Imam Bukhari mengatakan bahwa Abdullah (yakni Ibnu Mas'ud r.a.) membaca ayat ini dengan bacaan:
"وَقَالَ الرَّسُولُ يَا رَبِّ"
waqalar rasulu, ya Rabbi (dan rasul berkata, "Ya Tuhanku").
Mujahid telah mengatakan sehubungan dengan makna firman-Nya: dan (Allah mengetahui) ucapan Muhammad, "Ya Tuhanku, sesungguhnya mereka itu adalah kaum yang tidak beriman.” Bahwa Allah mendengar ucapan Muhammad Saw. itu.
Qatadah mengatakan bahwa dia adalah nabi kalian yang mengadu kepada Tuhannya tentang kaumnya yang tidak mau beriman.
Kemudian Ibnu Jarir meriwayatkan sehubungan dengan firman-Nya: dan (Allah mengetahui) ucapan Muhammad, "Ya Tuhanku (Az-Zukhruf: 88) Bahwa ada dua qiraat mengenainya; salah satunya membacanya dengan bacaan nasab, yakni waqilahu. Bacaan ini mempunyai dua alasan yang salah satunya ialah di- ataf-kan kepada firman Allah Swt.: bahwa Kami tidak mendengar rahasia dan bisikan-bisikan mereka. (Az-Zukhruf: 80)
Alasan kedua ialah diperkirakan adanya fi'il (kata kerja) yang ada sebelumnya. Bentuk lengkapnya ialah Waqala qilahu (dan Muhammad mengucapkan pengaduannya). Bacaan yang kedua ialah membacanya dengan kasrah, yakni qilihi, yang menurut suatu pendapat karena di-ataf-kan kepada firman-Nya: dan di sisi-Nyalah pengetahuan tentang hari kiamat. (Az-Zukhruf: 85)
Bentuk lengkapnya ialah 'dan pengetahuan tentang ucapannya.'
فَٱصْفَحْ عَنْهُمْ وَقُلْ سَلَٰمٌۭ ۚ فَسَوْفَ يَعْلَمُونَ 89
(89) Maka berpalinglah (hai Muhammad) dari mereka dan katakanlah: "Salam (selamat tinggal)". Kelak mereka akan mengetahui (nasib mereka yang buruk).
(89)
Firman Allah Swt.:
فَاصْفَحْ عَنْهُمْ
Maka berpalinglah (hai Muhammad) dari mereka. (Az-Zukhruf: 89)
Maksudnya, dari orang-orang musyrik itu.
وَقُلْ سَلامٌ
dan katakanlah, "Salam (selamat tinggal)." (Az-Zukhruf: 89)
Yakni janganlah engkau menjawab perkataan mereka yang ditujukan kepadamu, berupa ucapan yang buruk.
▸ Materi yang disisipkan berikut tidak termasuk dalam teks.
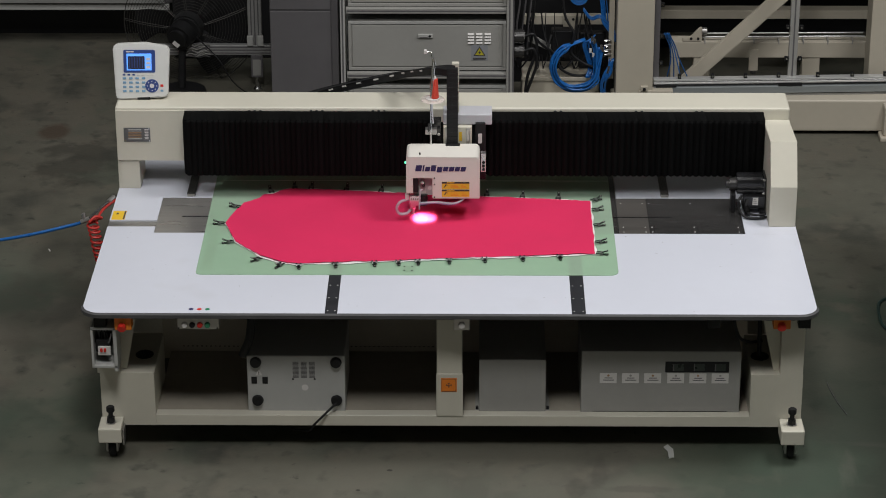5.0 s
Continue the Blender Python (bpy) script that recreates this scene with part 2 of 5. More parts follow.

Tetapi bujuklah mereka dan maafkanlah mereka melalui sikap dan ucapan.
فَسَوْفَ يَعْلَمُونَ
Kelak mereka akan mengetahui (nasib mereka yang buruk). (Az-Zukhruf: 89)
Ini merupakan ancaman dari Allah Swt. ditujukan kepada orang-orang musyrik itu. Karena itu, maka mereka ditimpa oleh azab-Nya yang tidak dapat ditolak lagi. Dan Allah meninggikan agama dan kalimah-Nya, juga memerintahkan sesudah itu (kepada Nabi-Nya) untuk berjihad dan berperang melawan mereka, hingga akhirnya manusia berbondong-bondong masuk ke dalam agama Allah, dan Islam tersebar dibelahan timur dan belahan barat. Hanya Allah-lah Yang Maha Mengetahui.